■ **Given instruction**: In the listing below, find the line containing "carried.location, carried.rotation_quaternion = m.translation, q" and the line containing "scene.view_settings.use_white_balance |= len(values)". Repeat exactly those two lines and every line between them, nothing more.

■ **Information supplied**:
.....

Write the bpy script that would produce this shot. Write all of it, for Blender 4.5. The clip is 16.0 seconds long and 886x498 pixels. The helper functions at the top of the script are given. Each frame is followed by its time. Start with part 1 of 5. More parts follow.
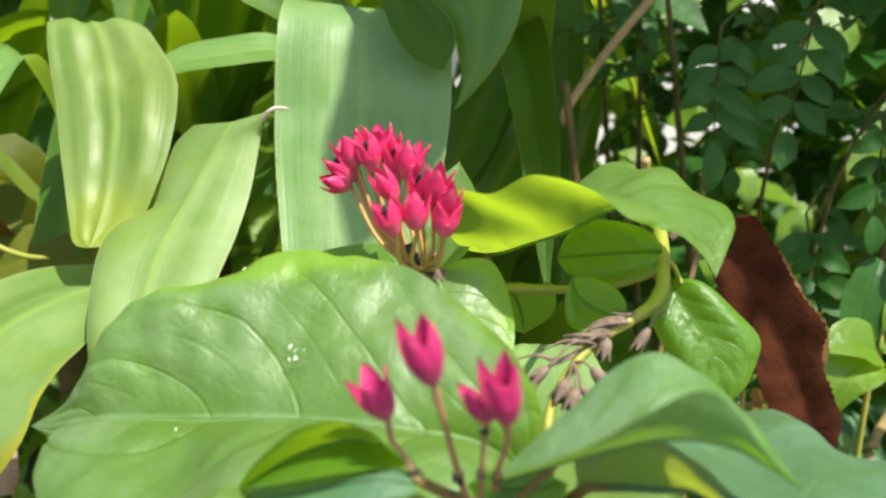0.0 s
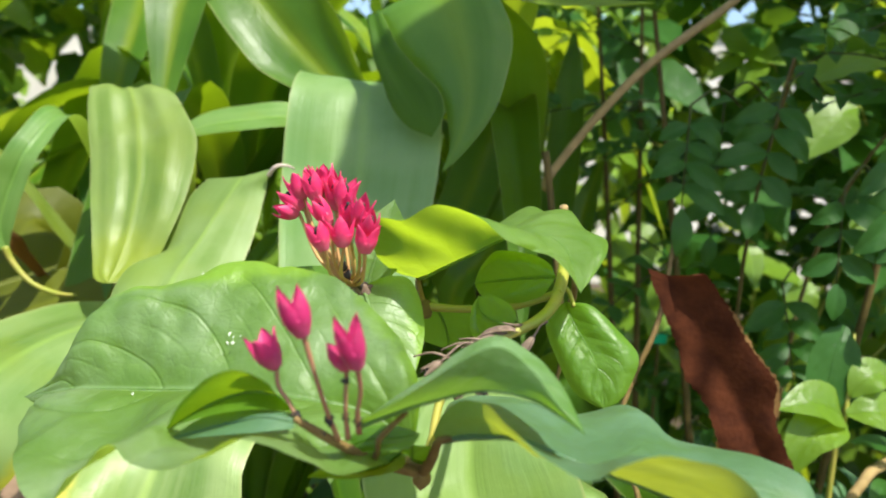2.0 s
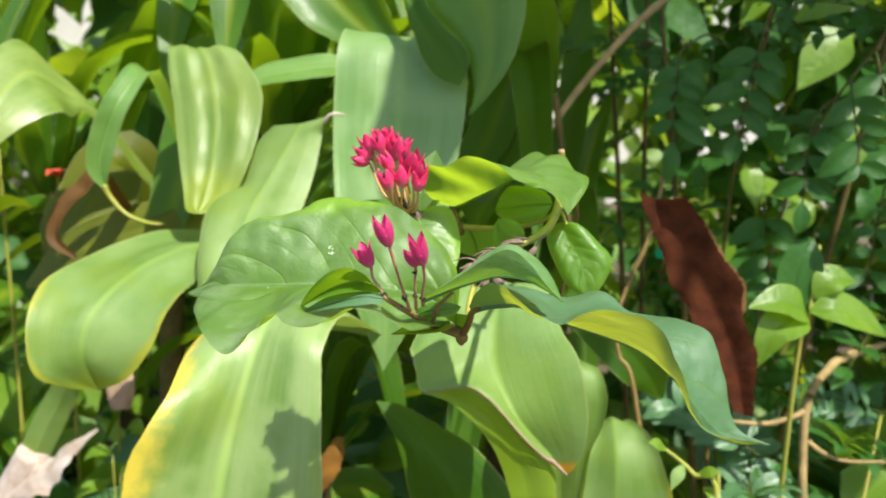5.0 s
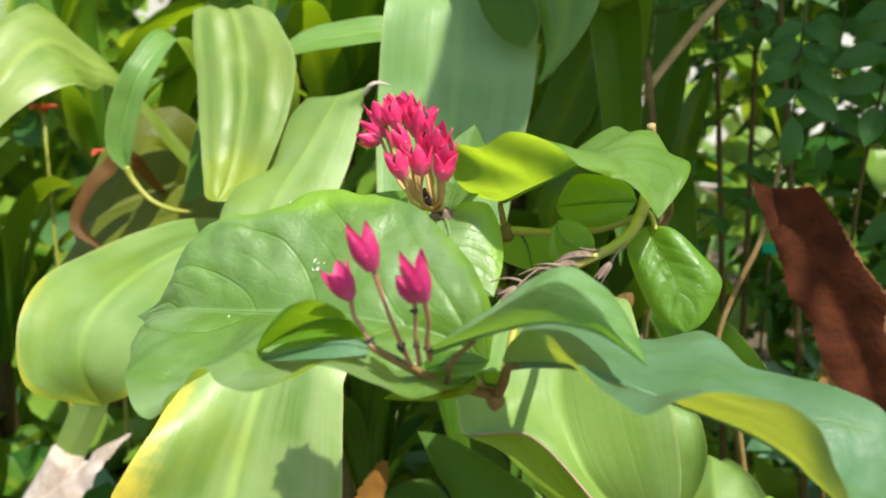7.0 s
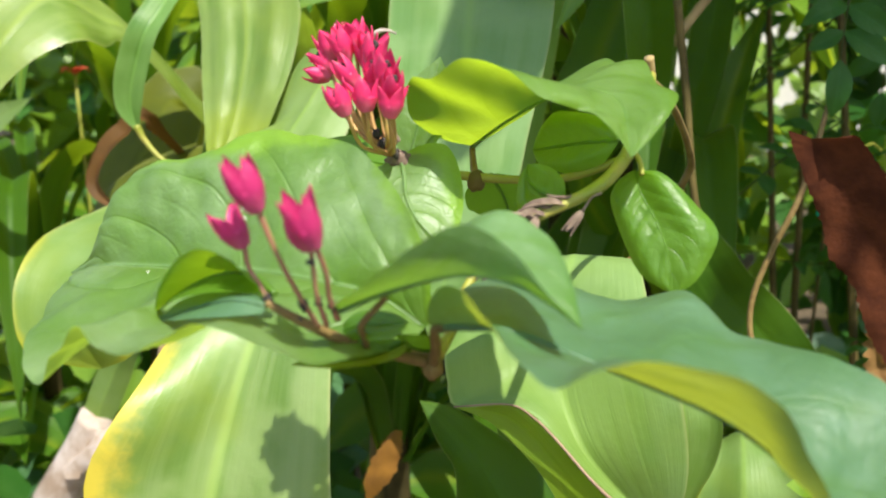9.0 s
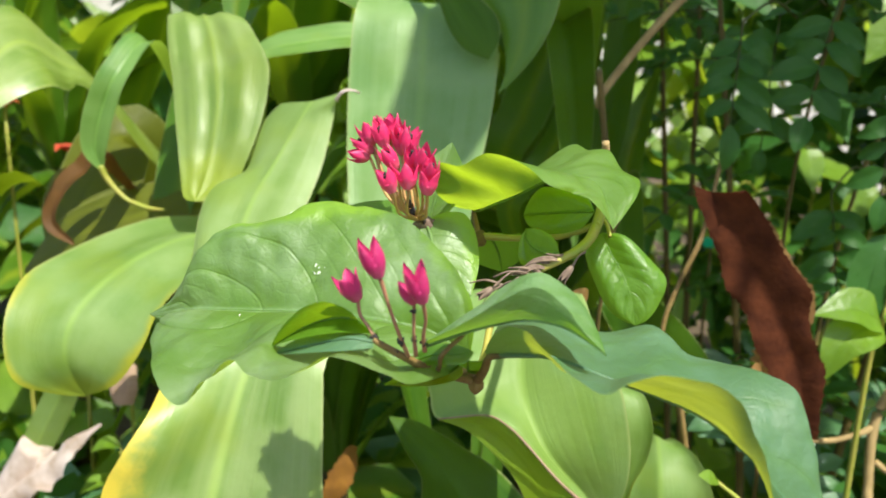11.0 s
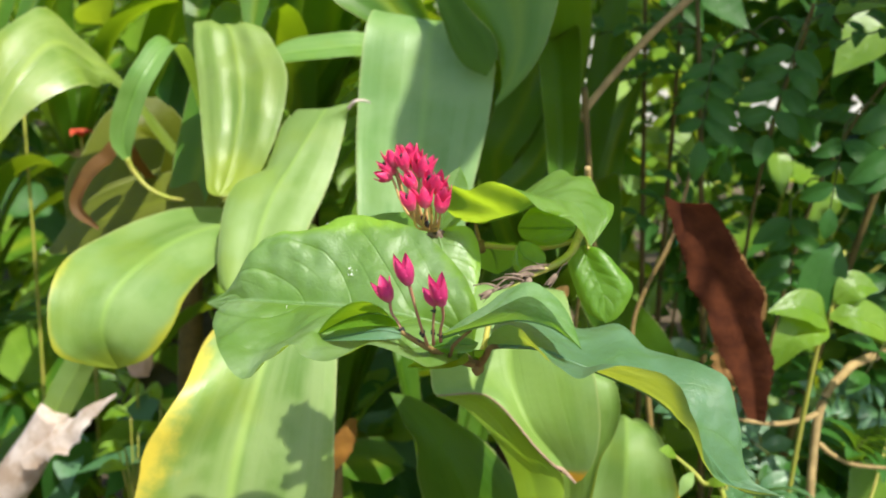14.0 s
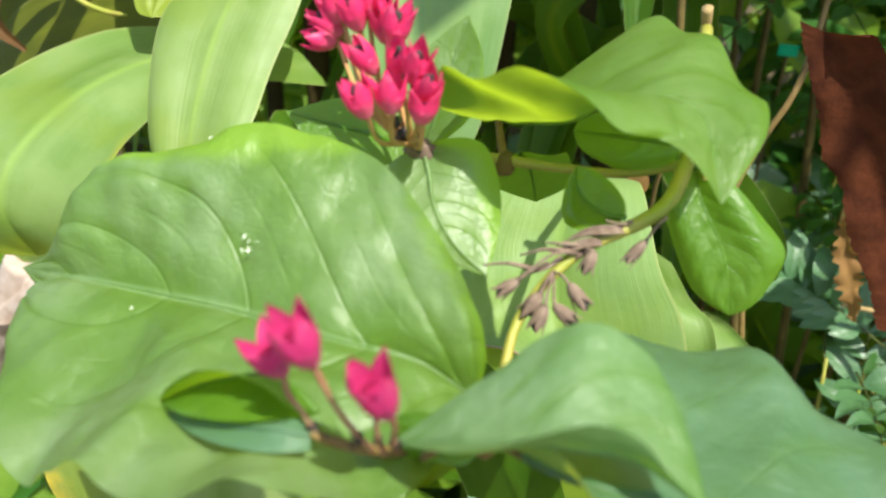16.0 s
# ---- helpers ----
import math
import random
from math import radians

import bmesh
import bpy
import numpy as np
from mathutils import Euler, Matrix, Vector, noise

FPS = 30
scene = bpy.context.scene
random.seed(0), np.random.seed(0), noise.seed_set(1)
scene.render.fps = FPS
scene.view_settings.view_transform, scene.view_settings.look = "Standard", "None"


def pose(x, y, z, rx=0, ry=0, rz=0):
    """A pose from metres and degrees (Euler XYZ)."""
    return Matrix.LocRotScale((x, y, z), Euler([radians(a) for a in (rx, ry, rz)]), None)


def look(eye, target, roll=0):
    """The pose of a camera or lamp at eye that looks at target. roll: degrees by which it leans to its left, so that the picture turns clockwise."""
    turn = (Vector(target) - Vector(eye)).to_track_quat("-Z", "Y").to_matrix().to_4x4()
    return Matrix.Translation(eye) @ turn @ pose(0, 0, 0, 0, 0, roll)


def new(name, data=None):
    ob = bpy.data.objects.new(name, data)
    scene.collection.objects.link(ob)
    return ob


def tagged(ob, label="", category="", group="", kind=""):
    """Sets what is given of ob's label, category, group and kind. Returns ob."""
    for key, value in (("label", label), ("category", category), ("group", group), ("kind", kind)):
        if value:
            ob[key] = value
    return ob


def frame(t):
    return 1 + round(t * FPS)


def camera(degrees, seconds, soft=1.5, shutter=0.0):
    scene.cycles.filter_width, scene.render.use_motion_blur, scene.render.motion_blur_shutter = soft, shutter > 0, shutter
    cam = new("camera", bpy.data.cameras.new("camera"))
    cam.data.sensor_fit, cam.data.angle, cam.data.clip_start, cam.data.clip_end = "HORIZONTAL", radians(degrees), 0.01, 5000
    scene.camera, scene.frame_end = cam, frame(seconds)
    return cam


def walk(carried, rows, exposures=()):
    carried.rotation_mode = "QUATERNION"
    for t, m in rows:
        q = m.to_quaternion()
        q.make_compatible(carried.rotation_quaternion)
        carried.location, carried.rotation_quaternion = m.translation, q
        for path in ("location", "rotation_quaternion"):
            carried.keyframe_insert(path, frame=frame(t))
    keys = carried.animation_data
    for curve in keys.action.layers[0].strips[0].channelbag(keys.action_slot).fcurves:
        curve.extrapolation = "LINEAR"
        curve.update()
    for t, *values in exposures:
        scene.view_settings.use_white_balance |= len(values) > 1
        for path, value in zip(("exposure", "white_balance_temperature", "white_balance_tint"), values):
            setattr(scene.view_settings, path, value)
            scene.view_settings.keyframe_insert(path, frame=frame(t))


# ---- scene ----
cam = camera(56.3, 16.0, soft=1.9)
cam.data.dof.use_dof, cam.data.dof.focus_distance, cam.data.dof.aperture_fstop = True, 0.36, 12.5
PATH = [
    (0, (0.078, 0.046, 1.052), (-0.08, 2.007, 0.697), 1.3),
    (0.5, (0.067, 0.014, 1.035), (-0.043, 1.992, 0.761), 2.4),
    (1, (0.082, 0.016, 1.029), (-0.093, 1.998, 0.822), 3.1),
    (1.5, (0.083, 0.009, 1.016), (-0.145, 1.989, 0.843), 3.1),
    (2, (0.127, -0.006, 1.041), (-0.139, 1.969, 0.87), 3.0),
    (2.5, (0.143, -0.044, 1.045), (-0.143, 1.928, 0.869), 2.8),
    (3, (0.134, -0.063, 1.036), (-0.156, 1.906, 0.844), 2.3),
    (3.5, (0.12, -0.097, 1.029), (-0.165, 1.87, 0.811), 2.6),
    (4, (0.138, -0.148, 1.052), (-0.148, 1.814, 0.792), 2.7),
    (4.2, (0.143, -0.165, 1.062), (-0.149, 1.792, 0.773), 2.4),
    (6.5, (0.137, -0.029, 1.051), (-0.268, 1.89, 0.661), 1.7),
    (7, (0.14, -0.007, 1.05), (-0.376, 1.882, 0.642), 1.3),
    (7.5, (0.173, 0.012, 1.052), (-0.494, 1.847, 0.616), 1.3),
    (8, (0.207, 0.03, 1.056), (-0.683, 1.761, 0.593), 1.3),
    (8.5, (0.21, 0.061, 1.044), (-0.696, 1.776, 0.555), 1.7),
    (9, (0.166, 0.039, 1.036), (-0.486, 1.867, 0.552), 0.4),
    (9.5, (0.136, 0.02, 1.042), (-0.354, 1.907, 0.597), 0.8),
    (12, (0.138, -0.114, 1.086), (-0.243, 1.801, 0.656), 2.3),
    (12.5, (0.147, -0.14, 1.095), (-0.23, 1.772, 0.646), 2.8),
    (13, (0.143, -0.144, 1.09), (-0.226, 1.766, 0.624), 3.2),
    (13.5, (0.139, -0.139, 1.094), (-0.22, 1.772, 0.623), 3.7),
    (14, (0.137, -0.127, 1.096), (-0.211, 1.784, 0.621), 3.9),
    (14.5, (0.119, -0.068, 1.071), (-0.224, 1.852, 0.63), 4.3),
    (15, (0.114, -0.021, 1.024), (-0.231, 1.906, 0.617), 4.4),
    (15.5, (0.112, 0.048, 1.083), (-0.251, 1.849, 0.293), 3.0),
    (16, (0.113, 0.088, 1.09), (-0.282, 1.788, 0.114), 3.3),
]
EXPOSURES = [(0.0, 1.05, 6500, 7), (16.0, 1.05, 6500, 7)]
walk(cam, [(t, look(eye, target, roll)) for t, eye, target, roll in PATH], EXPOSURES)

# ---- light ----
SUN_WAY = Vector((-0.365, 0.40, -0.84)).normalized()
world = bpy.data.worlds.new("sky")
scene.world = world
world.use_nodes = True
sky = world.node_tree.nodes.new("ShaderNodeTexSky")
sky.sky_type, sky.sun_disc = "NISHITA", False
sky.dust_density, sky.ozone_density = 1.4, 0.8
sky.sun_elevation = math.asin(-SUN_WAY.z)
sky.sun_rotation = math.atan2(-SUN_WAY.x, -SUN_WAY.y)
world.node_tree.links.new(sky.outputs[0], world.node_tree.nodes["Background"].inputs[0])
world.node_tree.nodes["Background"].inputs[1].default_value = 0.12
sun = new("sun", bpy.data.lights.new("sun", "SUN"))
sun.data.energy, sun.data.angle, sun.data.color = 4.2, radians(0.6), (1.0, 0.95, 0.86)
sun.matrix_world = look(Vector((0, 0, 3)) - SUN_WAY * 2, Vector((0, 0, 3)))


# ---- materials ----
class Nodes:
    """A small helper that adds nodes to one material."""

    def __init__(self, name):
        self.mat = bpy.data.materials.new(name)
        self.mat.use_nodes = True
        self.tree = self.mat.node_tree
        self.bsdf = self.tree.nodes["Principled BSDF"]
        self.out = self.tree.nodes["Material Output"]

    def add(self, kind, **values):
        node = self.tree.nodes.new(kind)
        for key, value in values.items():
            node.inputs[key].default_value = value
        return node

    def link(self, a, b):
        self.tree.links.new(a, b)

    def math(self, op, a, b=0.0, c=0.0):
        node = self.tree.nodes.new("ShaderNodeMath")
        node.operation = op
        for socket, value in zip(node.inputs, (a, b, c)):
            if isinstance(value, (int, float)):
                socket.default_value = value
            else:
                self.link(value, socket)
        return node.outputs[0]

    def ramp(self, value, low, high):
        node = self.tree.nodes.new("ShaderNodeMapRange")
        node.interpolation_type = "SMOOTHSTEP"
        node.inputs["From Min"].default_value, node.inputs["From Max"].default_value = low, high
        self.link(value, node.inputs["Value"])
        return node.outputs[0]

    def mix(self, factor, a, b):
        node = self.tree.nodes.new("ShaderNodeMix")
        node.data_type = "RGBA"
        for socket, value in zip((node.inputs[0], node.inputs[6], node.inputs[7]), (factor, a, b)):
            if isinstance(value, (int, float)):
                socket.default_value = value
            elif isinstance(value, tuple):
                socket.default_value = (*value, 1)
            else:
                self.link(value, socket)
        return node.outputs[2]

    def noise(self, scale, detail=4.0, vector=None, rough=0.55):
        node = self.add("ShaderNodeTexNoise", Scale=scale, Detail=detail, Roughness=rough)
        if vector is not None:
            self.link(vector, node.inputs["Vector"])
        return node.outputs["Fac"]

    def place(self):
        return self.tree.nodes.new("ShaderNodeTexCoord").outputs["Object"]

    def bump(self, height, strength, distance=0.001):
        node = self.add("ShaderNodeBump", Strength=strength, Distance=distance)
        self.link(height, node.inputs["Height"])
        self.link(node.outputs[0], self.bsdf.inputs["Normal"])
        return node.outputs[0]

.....

■ **Solution to the exercise**:
        carried.location, carried.rotation_quaternion = m.translation, q
        for path in ("location", "rotation_quaternion"):
            carried.keyframe_insert(path, frame=frame(t))
    keys = carried.animation_data
    for curve in keys.action.layers[0].strips[0].channelbag(keys.action_slot).fcurves:
        curve.extrapolation = "LINEAR"
        curve.update()
    for t, *values in exposures:
        scene.view_settings.use_white_balance |= len(values) > 1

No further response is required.